The Potala Palace in Lhasa

Previous page - We arrive in Lhasa


The never ending bad sleeps

It was a dreadful night’s sleep for Ian and me. Ian’s cold was keeping him awake and my bed was extremely uncomfortable. I could feel lumps (springs?) in the middle of the mattress plus my head was lower than my feet. I could only lay on my back because if I rolled onto my side then the lumps stuck in my hips.

Part way through the night I could no longer cope. I took the quilt off my bed, folded it in half lengthwise and placed it under my body, down the length of the bed. I then pulled the sheet and blanket up over myself. That was a slight improvement but I wouldn’t have wanted to be any colder. Jeremy said he slept fine until the mosque began calling its followers at day break. Ian and I also heard someone vomiting in the street. There were also cats fighting and then birds frolicking on the window ledge as it got lighter. One thing is for sure – I want my mattress replaced before tonight!


We complain at reception

We slowly dragged on our clothes, washed up and headed down to the lobby. We handed in our laundry and I presented my written request for a replacement mattress. The young Chinese fellow manning reception promised me the mattress would be replaced. He also said they will attend to the sink plug issue – we can’t get the plug out of the plug hole!


Breakfast at the Flora Hotel

We head off to breakfast in a separate building around the back of the hotel. The menu offered a choice of several styles of eggs, two slices of toast or Tibetan bread, butter and jam plus tea or coffee.  We asked what Marsala Omelettes were and the waitress said they had tomatoes in them. We opted for that. When they arrived they had a few other ingredients in them too and they were quite tasty. Our toast was the closest to Australian toast that we had eaten since leaving home. Bread/toast elsewhere has always been quite sweet.


Off to the Potala Palace

At 9:30 a.m. we met up with Tiki in the lobby.
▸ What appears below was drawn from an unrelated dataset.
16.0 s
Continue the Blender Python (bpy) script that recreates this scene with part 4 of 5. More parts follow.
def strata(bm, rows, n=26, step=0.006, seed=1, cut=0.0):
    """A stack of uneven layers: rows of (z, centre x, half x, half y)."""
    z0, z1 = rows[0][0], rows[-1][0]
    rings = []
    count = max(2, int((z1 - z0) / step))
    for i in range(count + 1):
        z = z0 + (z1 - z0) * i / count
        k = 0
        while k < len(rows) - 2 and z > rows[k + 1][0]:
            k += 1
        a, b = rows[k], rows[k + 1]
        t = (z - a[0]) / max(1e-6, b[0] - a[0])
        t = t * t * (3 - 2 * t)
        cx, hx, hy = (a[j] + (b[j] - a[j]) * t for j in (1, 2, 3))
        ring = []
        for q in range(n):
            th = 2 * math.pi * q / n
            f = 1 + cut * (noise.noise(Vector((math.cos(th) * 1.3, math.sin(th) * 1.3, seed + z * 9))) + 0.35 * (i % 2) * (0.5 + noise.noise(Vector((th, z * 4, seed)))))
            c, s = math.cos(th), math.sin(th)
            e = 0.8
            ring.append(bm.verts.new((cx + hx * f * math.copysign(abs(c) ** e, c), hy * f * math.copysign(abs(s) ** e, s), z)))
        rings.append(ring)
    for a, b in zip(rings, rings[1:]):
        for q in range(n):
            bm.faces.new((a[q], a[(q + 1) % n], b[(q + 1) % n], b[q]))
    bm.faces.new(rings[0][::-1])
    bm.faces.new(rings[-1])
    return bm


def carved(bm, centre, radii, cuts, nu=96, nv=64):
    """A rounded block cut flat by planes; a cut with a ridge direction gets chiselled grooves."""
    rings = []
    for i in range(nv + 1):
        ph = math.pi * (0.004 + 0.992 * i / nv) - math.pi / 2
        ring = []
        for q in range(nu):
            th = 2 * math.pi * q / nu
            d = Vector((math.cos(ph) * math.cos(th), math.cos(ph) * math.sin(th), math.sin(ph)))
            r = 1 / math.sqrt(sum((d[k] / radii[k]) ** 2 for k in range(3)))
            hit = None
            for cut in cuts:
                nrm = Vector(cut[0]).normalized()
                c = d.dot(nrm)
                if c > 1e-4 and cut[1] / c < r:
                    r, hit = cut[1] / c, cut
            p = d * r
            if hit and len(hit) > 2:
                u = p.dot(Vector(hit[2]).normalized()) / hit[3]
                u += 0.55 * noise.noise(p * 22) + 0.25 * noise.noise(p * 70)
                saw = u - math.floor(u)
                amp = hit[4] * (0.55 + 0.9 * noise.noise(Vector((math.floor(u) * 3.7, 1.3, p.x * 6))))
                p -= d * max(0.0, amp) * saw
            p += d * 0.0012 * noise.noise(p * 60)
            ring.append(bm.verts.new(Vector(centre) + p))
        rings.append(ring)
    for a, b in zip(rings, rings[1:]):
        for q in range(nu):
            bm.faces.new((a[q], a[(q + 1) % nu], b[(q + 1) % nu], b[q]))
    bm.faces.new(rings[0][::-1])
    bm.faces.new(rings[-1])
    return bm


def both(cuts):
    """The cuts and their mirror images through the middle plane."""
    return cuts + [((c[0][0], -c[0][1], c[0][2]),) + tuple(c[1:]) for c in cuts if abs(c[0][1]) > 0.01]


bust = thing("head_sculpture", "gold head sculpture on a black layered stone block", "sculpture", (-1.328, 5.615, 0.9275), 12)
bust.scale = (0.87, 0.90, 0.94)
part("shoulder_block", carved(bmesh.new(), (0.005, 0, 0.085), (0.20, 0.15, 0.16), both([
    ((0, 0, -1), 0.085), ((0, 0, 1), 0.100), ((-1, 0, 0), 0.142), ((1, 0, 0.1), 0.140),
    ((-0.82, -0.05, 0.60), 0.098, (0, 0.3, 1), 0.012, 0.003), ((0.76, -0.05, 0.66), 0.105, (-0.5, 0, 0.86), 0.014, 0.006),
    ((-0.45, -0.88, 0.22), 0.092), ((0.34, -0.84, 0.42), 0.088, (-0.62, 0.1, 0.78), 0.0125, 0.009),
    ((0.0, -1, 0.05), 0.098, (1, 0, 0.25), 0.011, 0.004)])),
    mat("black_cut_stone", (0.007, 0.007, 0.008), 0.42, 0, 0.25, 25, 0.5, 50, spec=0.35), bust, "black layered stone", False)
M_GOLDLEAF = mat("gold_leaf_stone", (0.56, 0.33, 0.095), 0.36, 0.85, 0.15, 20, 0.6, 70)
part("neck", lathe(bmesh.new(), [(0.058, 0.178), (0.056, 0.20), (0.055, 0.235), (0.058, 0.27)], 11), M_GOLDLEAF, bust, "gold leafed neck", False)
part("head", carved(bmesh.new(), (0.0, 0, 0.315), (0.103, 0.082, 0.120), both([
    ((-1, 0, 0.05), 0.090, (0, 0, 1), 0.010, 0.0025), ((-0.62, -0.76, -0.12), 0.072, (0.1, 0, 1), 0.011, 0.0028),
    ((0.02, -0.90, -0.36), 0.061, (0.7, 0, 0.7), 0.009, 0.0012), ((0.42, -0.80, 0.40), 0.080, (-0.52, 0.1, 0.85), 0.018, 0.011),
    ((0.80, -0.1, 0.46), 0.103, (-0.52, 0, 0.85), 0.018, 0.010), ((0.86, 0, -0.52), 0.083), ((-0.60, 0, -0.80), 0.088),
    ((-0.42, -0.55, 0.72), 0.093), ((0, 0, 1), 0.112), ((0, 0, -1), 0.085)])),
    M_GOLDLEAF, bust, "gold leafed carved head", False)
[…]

Punti had the four-wheel-drive parked near the hotel. It only took a few minutes to reach the Potala. We were surprised to see thousands of people there all wandering around the exterior of the grounds in a clockwise direction. If we understood our guide correctly it seems Wednesdays are special days and attract huge numbers of people. These people were not intending to enter the Potala grounds – they were just walking around the outside.
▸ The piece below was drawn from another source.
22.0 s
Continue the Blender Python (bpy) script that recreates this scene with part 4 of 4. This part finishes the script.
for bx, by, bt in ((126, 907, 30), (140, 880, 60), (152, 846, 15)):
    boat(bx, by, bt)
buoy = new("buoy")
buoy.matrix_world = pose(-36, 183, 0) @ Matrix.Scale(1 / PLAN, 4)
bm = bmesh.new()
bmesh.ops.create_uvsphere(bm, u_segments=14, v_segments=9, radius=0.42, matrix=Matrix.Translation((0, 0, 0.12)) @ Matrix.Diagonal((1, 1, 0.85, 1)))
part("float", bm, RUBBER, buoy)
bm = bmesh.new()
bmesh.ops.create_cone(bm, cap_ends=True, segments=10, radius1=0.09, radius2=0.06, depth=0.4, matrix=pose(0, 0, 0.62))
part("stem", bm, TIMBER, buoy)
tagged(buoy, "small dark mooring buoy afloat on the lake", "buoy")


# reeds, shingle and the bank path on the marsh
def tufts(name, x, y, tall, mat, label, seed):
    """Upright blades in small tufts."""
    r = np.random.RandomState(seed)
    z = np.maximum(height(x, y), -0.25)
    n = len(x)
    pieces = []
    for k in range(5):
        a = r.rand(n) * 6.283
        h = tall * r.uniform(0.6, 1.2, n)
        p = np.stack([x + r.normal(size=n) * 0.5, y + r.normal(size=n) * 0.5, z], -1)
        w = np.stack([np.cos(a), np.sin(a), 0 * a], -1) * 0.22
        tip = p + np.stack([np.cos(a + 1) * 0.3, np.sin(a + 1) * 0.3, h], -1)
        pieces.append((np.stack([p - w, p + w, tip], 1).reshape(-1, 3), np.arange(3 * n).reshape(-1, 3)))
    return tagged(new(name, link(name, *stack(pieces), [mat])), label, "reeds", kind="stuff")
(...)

The winter residence of the Dalai Llama was the Potala Palace The Potala Palace in Lhasa
There were quite a few steps to climb Some of the many steps that needed to be climbed









Tiki had collected our tickets yesterday whilst in town so we didn’t have to wait long to gain entry. There was a security area to pass through just like they have in airports. Bottled water was not allowed to be taken in (just like an airport) but we were told we could buy it once up inside the Palace. Jeremy’s day pack caused concern and it was because he had forgotten there was a full can of Sprite in the bottom of it. It was confiscated and he was told he could collect it on his way out.
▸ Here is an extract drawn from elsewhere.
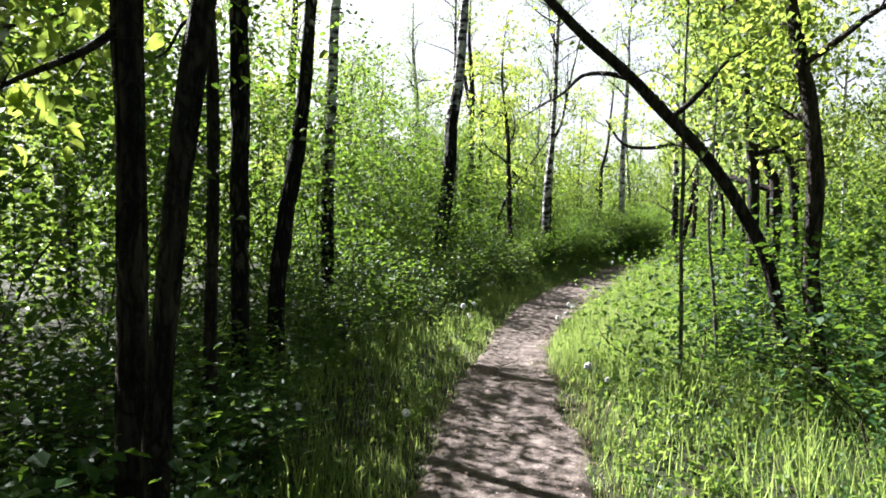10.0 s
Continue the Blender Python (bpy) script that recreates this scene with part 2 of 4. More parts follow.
def soil_material(name, path):
    m = Nodes(name)
    v = m.coords()
    fine = m.noise(v, 55.0, 6, 0.7)
    mid = m.noise(v, 9.0, 5, 0.6)
    big = m.noise(v, 1.3, 4, 0.6)
    if path:
        col = m.ramp(mid, (0.34, (0.056, 0.044, 0.037)), (0.5, (0.135, 0.110, 0.094)), (0.68, (0.24, 0.203, 0.176)))
        col = m.mix(m.ramp(big, (0.4, (0, 0, 0)), (0.7, (0.55, 0.55, 0.55))), col, (0.055, 0.042, 0.033, 1))
        grain = m.ramp(fine, (0.35, (0.55, 0.55, 0.55)), (0.65, (1.15, 1.12, 1.08)))
        col = m.mix(0.8, col, grain, "MULTIPLY")
        chips = m.ramp(m.noise(v, 42.0, 2, 0.5), (0.62, (0, 0, 0)), (0.67, (1, 1, 1)))
        col = m.mix(m.math("MULTIPLY", chips, 0.55), col, (0.28, 0.245, 0.215, 1))
        pits = m.ramp(m.noise(v, 27.0, 3, 0.6), (0.33, (1, 1, 1)), (0.40, (0, 0, 0)))
        col = m.mix(m.math("MULTIPLY", pits, 0.7), col, (0.022, 0.017, 0.014, 1))
        crumbs = m.ramp(m.noise(v, 120.0, 3, 0.5), (0.66, (0, 0, 0)), (0.70, (1, 1, 1)))
        col = m.mix(m.math("MULTIPLY", crumbs, 0.6), col, (0.06, 0.045, 0.032, 1))
    else:
        col = m.ramp(mid, (0.3, (0.014, 0.012, 0.008)), (0.5, (0.03, 0.025, 0.015)), (0.7, (0.055, 0.045, 0.028)))
        green = m.ramp(m.noise(v, 4.0, 5, 0.7), (0.36, (0, 0, 0)), (0.52, (0.45, 0.45, 0.45)))
        col = m.mix(green, col, (0.018, 0.036, 0.010, 1))
    m.put(m.bsdf, "Base Color", col)
    m.put(m.bsdf, "Roughness", 0.95)
    m.put(m.bsdf, "Specular IOR Level", 0.15)
    m.bump(m.mix(0.3, fine, mid), 1.0, 0.03)
    return m.mat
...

Tiki and Ian at the Potala Tiki and Ian
View over the city from the front of the Potala Palace View over Lhasa from the Potala









Inside the grounds of the Potala Palace

The base of the area is flat ground with some flower beds and shrubbery. It all looked quite parched but then water is probably scarce at this time of year. We could hear other guides telling their group all the important facts about the palace but Tiki really didn’t tell us anything. Later we discovered ours was only her third tour group. Her English was minimal and often on our tour she would have to ask the driver for answers to our basic questions. Sometimes we never got an answer at all – just a bit of silly giggling. It was frustrating.  She is a lovely girl but she is definitely not ready for leading tour groups.


Part of the Potala Palace Building inside the Potala grounds

One of us doesn’t make it up to the Palace

We set off up the first flights of steps and slopes. It soon became clear that I wasn’t going to make it to the top. I have Chronic Fatigue Syndrome and this holiday has really knocked the stuffing out of me. I was finding it a struggle to keep up because my legs were exhausted. I also found my shoes were slipping on the sloping paving slabs. My silly joggers weren’t cheap and the wretched things had twice caused me to slip in Bhutan when we did the Tiger’s Nest climb and because of that I had a fear of slipping up again.

I decided to pull out and let the others move onwards at a sensible rate rather than them having to be delayed by my pathetic climbing efforts. We agreed to meet up at a nearby bench where I would wait until they returned. I knew I would be in for a two hour wait. I thought I would read to kill time.